FieldTypeDescription
voiceProfile.ageClassLabel[]Array of detected age categories, sorted by descending confidence.
voiceProfile.emotionClassLabel[]Array of detected emotions, sorted by descending confidence.
voiceProfile.pitchClassLabel[]Array of detected pitch levels, sorted by descending confidence. Pitch drift across a conversation can signal changes in emotional state.
voiceProfile.vocalStyleClassLabel[]Array of detected vocal styles, sorted by descending confidence.
voiceProfile.accentClassLabel[]Array of detected accents as BCP-47 locale codes, sorted by descending confidence.
Each ClassLabel object contains:
  • label (string) — The predicted class name
  • confidence (float) — Score from 0.0 to 1.0

Best practices

  • Start with the default topN (10) — This returns up to 10 labels per category, sorted by descending confidence. Lower topN if you only need the most confident predictions; raise it if you need broader signal.

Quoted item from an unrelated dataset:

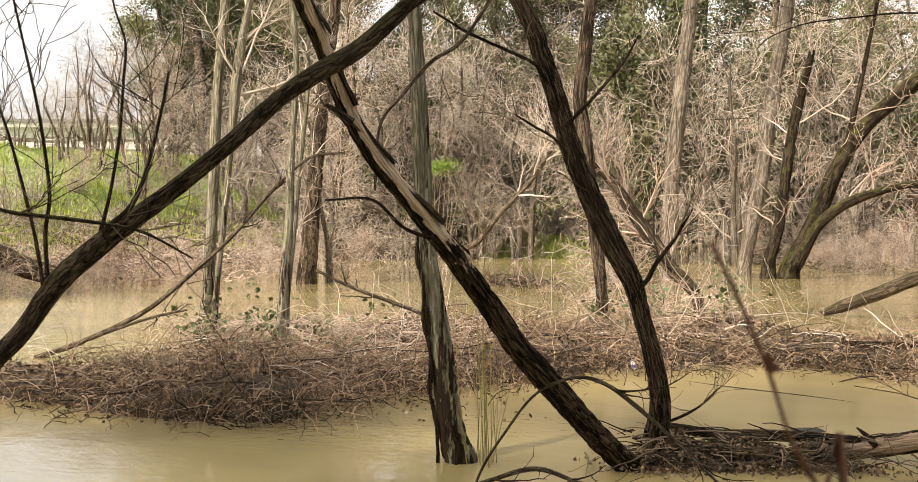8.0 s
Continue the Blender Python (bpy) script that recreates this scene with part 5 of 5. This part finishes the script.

  • Use emotion and vocal style together — Combining both categories gives a richer picture. A “tender” emotion with “whispering” vocal style tells a different story than “tender” with “normal” style.
  • Handle missing fields gracefully — Voice Profile fields may be absent if the model cannot make a confident classification or if the audio quality is insufficient. Always check for presence before accessing.
  • Accent is probabilistic — Accent detection returns the most likely locale, not a definitive answer. Use it as a signal rather than a hard routing decision.
  • Test with representative audio — Classification accuracy depends on audio quality, background noise, and speech duration. Test with samples that reflect your production environment.